Geoff Kirkwood, aka Man Power, the Me Me Me label owner, DJ and producer from Newcastle, currently resides in Mexico with his wife and step-daughter. This weekend, he’s back on home turf and word has got out, which means a punishing few days playing catch up. “It’s pressure and immense guilt to hang out with them,” he jokes...

His current release ‘Barranquilla Trifle’ on Future Boogie Recordings is the kind of disco-kissed techy wonderfulness that we love him for, and the finishing touches are being put to ‘We We We’, his label’s first compilation, coming out early next month via two vinyl samplers and Bandcamp. “It’s ended up being 25 tracks long, with all the proceeds going to Help Refugees,” he begins to explain. These are his formative tunes...

The track that reminds you of your childhood...
“What springs to mind is ‘Groove Is In The Heart’ By Deee-Lite. I’ve got a really vivid memory of me and my mother dancing our arses off to it in our old Ford Fiesta. Feels weird saying this, ’cause she’s just in the other room, but my mother is pretty young, she was 19 when she got pregnant with me, and she was into the rave scene and used to have acid house tapes in the car. And it was a track that we could both like. I still absolutely love it today, if I’m honest.”

The first record that you ever bought?
“The first one I bought myself was ‘Bad’ by Michael Jackson. I remember spending my pocket money on that when I was about eight or nine-years-old. The typical thing was sitting with my headphones on in front of the stereo, singing along with the lyrics in front of me. What I remember more than buying that was getting my first Walkman, but this wasn’t something that I purchased myself, I got given it by my mother. Mainly back then you were listening to tapes that other people had recorded for you. I know that my mother gave it to us with the Soul II Soul album.”

What do you listen to that isn’t dance music?
“Pretty much everything. I’m so immersed in electronic music obviously, with the label and DJing and record collecting. But I think that anyone that just listens to electronic music is boring and psychopathic. It’s something that seems really alien to me. So stuff like jazz, like Brian Bennet, Dr John, I’ve been listening to his first album a lot. I’ve been listening to this guy called Richard Dawson, he comes from the North-East. He’s now become the darling of The Guardian and The Independent’s music section. Folk music is the basis of it I guess, but it’s not really folk music, it’s just a lunatic playing in a unique way.”

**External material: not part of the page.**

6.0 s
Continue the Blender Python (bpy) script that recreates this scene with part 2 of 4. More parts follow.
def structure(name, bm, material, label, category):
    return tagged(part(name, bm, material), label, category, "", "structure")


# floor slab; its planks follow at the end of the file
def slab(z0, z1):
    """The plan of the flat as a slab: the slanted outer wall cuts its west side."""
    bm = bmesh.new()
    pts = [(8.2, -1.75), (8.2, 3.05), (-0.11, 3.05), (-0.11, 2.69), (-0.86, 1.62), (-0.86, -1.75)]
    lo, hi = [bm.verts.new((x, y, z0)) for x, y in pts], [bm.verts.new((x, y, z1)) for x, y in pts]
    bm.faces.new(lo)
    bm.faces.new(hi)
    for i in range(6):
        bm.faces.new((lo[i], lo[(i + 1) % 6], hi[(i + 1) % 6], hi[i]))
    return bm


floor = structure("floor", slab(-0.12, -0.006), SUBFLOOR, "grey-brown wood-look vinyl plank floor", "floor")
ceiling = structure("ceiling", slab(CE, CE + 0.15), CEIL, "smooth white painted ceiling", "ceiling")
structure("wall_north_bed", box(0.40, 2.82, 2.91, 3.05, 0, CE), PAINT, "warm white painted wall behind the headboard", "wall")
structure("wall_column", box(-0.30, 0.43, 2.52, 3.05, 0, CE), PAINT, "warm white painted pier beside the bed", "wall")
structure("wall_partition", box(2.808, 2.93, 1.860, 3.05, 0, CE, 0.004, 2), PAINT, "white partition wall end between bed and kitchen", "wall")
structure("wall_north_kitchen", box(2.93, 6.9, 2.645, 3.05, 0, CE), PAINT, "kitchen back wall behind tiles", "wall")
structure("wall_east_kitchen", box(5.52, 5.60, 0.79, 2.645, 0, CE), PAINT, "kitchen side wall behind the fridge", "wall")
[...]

The track that’s guaranteed to make you cry?
“That would be ‘I Can’t Stop Loving You’ by Ray Charles. I was brought up by two sets of grandparents, and one of them aren’t with us anymore. It was their song. And when my grandad died, I inherited the tape and it’s wrapped up with so many feelings and emotions from the time. This song just takes us right back and breaks us in two.”

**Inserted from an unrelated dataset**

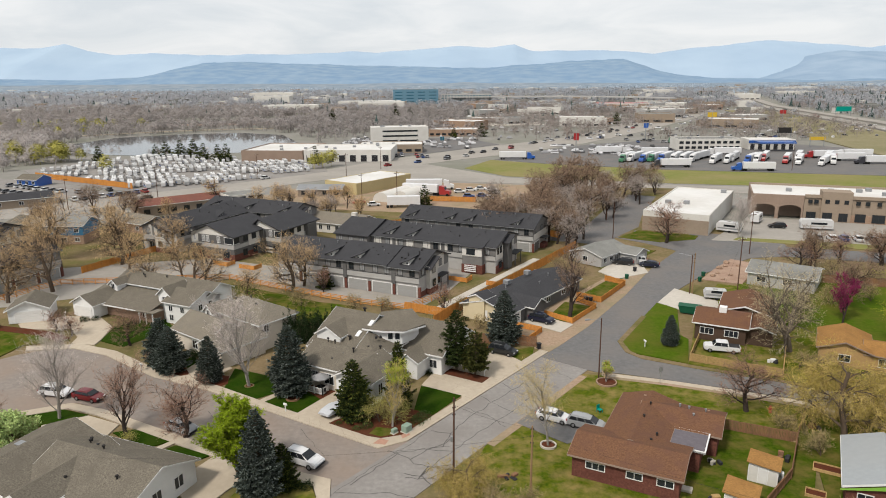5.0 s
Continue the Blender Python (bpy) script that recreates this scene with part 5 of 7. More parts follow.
def end_block(e, w, d, eave, rise, split):
    """The street end of a block: a broken gable over dark siding, white panels, a corner bay and a porch."""
    part("lower_wall", one(box, 0, w, 0, d, 0, 2.95), SIDING_DARK, e)
    part("brick_base", one(box, -0.05, w * 0.42, -0.10, d * 0.3, 0, 2.1), BRICK_RED, e)
    part("brick_base", one(box, w * 0.72, w + 0.08, -0.08, d * 0.55, 0, 1.6), BRICK_RED, e)
    part("band", one(box, -0.06, w + 0.06, -0.06, d, 2.95, 3.9), SIDING_GREY, e)
    wing(e, 0, w, 0, d, eave, rise, "y", SIDING_DARK, SHINGLE_CHARCOAL, TRIM_DARK, ov=0.7, base=4.0, split=split, wall_name="upper_wall")
    part("white_panel", one(box, -0.04, w * 0.16, -0.10, 0.0, 4.0, eave + rise * 0.25), STUCCO_WHITE, e)
    part("white_panel", one(extrude_y, [(w * 0.16, eave - 0.1), (w * 0.86, eave - 0.1), (w * 0.86, eave + 0.15), (w * split, eave + rise - 0.3), (w * 0.16, eave + rise * 0.3)], -0.08, 0.0), STUCCO_WHITE, e)
    part("white_panel", one(box, w, w + 0.09, d * 0.35, d * 0.62, 2.95, eave - 0.2), STUCCO_WHITE, e)
    part("side_bay", one(box, w, w + 1.0, d * 0.66, d * 0.9, 0, eave - 0.4), SIDING_DARK, e)
    part("corner_glazing", one(box, w * 0.80, w + 0.14, -0.14, 1.9, 4.25, 5.75), WINDOW_GLASS, e)
    for z in (4.15, 5.75):
        part("glazing_frame", one(box, w * 0.79, w + 0.17, -0.17, 2.0, z, z + 0.12), TRIM_WHITE, e)
    for xx in (w * 0.79, w + 0.06):
        part("glazing_frame", one(box, xx, xx + 0.1, -0.18, -0.08, 4.25, 5.75), TRIM_WHITE, e)
    for xx, z, ww in ((w * 0.30, 4.4, 0.8), (w * 0.40, 4.4, 0.8), (w * 0.66, 4.4, 0.8), (w * 0.08, 4.5, 0.6), (w * 0.28, 0.9, 1.2), (w * 0.82, 0.8, 1.8)):
        window(e, xx, -0.13, z, ww, 1.4, "-y", TRIM_WHITE if z > 4 else TRIM_DARK, BLIND if z > 4 else None)
    for yy, z in ((d * 0.28, 4.4), (d * 0.48, 4.4), (d * 0.25, 0.9), (d * 0.5, 0.9)):
        window(e, w + 0.12, yy, z, 1.4, 1.4, "+x", TRIM_DARK)
    part("porch_roof", one(extrude_x, [(-2.1, 2.6), (0.1, 3.5), (0.1, 3.66), (-2.2, 2.76)], -0.3, w * 0.24), SHINGLE_CHARCOAL, e)
    for xx in (0.1, w * 0.2):
        part("porch_post", one(box, xx - 0.13, xx + 0.13, -1.8, -1.54, 0, 2.65), SIDING_DARK, e)
    # slatted balcony screen
    for k in range(4):
        part("screen_slat", one(box, w * 0.5, w * 0.74, -0.7, -0.62, 0.25 + k * 0.5, 0.55 + k * 0.5), TRIM_DARK if k % 2 else STUCCO_WHITE, e)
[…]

What’s an album (or artist) that you’re currently into?
“One thing I have been listening to a lot is the debut album by Morphine. Music’s a weird thing, you’re always looking forward, but it’s a case of excavating your own taste and re- evaluating stuff. I always say the best digging is in your own record collection, going back through stuff. You might not know why you bought it at the time, but 10 years later it sounds phenomenal. My record collection is in Newcastle, so when I come home I spend a lot of time digging. I’ve just taken 40 records to get cleaned, because I’m going to digitise them.”

The record in your collection that you most treasure?
“Joakim’s remix of ‘Elle Et Moi’ by Max Berlin. It was a gift off a friend. I think that’s the thing that people don’t get when they have the argument over whether digital or vinyl is better. Me and my friend, he played it, I was in love with it every time he played it, and then he gave it to me one birthday. After that we just gave each other whatever record we thought the other one would appreciate. It just makes you think about vinyl, you’re not going to give that much significance to a WeTransfer link!”

Your all-time favourite track of all time?
“The band War and the track ‘Youngblood’. I only heard it about two years ago when I was on tour in Brazil. It’s amazing, a fantastic Afro track, and then five minutes in they just decide to pour a massive bucket of pathos on it, and it just gets bigger and bigger and bigger. What’s also really appealing about it is that War was started with Eric Burdon, a guy from Newcastle who used to sing in The Animals, and they did one album with him together. There’s something nice about a Geordie in Brazil hearing a record by a Geordie in Los Angeles playing African music for the first time.”